De boven toren is afneembaar, want het moest
ook van zolder af kunnen. Maar daarover later meer.
Het landingsgestel, tank etc. en de
bedieningsorganen gaven heel wat maanden bouwplezier, met veel draai- en freeswerk.
De wielen zijn bijna helemaal zelf gemaakt. Van een ouderwetse kinderwagen waren
de velgen bruikbaar; de spaken en de naaf moesten vervaardigd worden. Zelfs de
luchtbandjes werden(uit zgn. tubes van race fietsen) op de juiste diameter
gemaakt.
Het landingsgestel kan onafhankelijk veren en zijdelings draaien, om enige
crosswind op te vangen. De besturingselementen zijn functioneel. Alle roeren worden vanuit het
voetenstuur en de stuurkolom bediend. |
|
De motor lag al enige tijd in de garage en is afkomstig van een oude
grasmaaier. Voordat deze er uit werd gehaald nog een test, en het liep prima.
Het blok is een Briggs & Stratton 4 takt met 3,5 Pk en 160 ccm.

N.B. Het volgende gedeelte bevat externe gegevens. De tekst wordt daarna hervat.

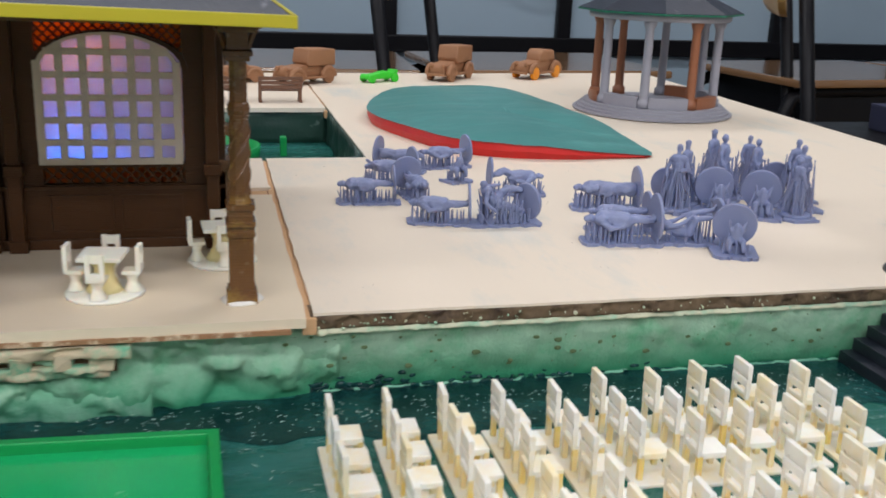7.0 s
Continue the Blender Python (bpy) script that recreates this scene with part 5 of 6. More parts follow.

Na het schoonmaken volgde een totale demontage en werd al het overtollige
van de geforceerde koeling verwijderd. Vervolgens werd het carter verkleind; de
krukas afgedraaid en van kogellagers voorzien en een tweetal namaak cilinders
toegevoegd. Een paar regels maar wel 3 maanden werk.
De prop werd berekend en in een naburige modelmakerij zelf vervaardigd.
|
|
De
bekleding is voeringstof; 3 x gespanlakt en 2 lagen vernis er over. Totaal was
er 11 meter nodig en de verkoopster vroeg: “zeker
niet voor een jurk?” Dacht het niet.
Hier het rompvoorstuk |
|
... en het stabilo. |
|
Een
grote kist vraagt om grote servo’s .
Voor de roeren en de vleugel zijn dat GSW 280 Ncm bakbeesten, welke onder de
stoel zijn gemonteerd.
Verder is er een dubbel accupakket ( totaal 7200 mAh) en een powerbox welke het
stroom management verzorgt.
|
|
Het
gas servo is aan de zijkant weggewerkt. Voor het servo zie je de contact
schakelaars en daarvoor is nog net de oliedruk meter te zien.
|
Januari 2008 was alles gereed en kon de kist naar de garage en in de
trailer. Via de trap ging het niet, maar dankzij de grote draai/kantelramen en
de afneembare boventoren kon e.e.a. “het raam uit”.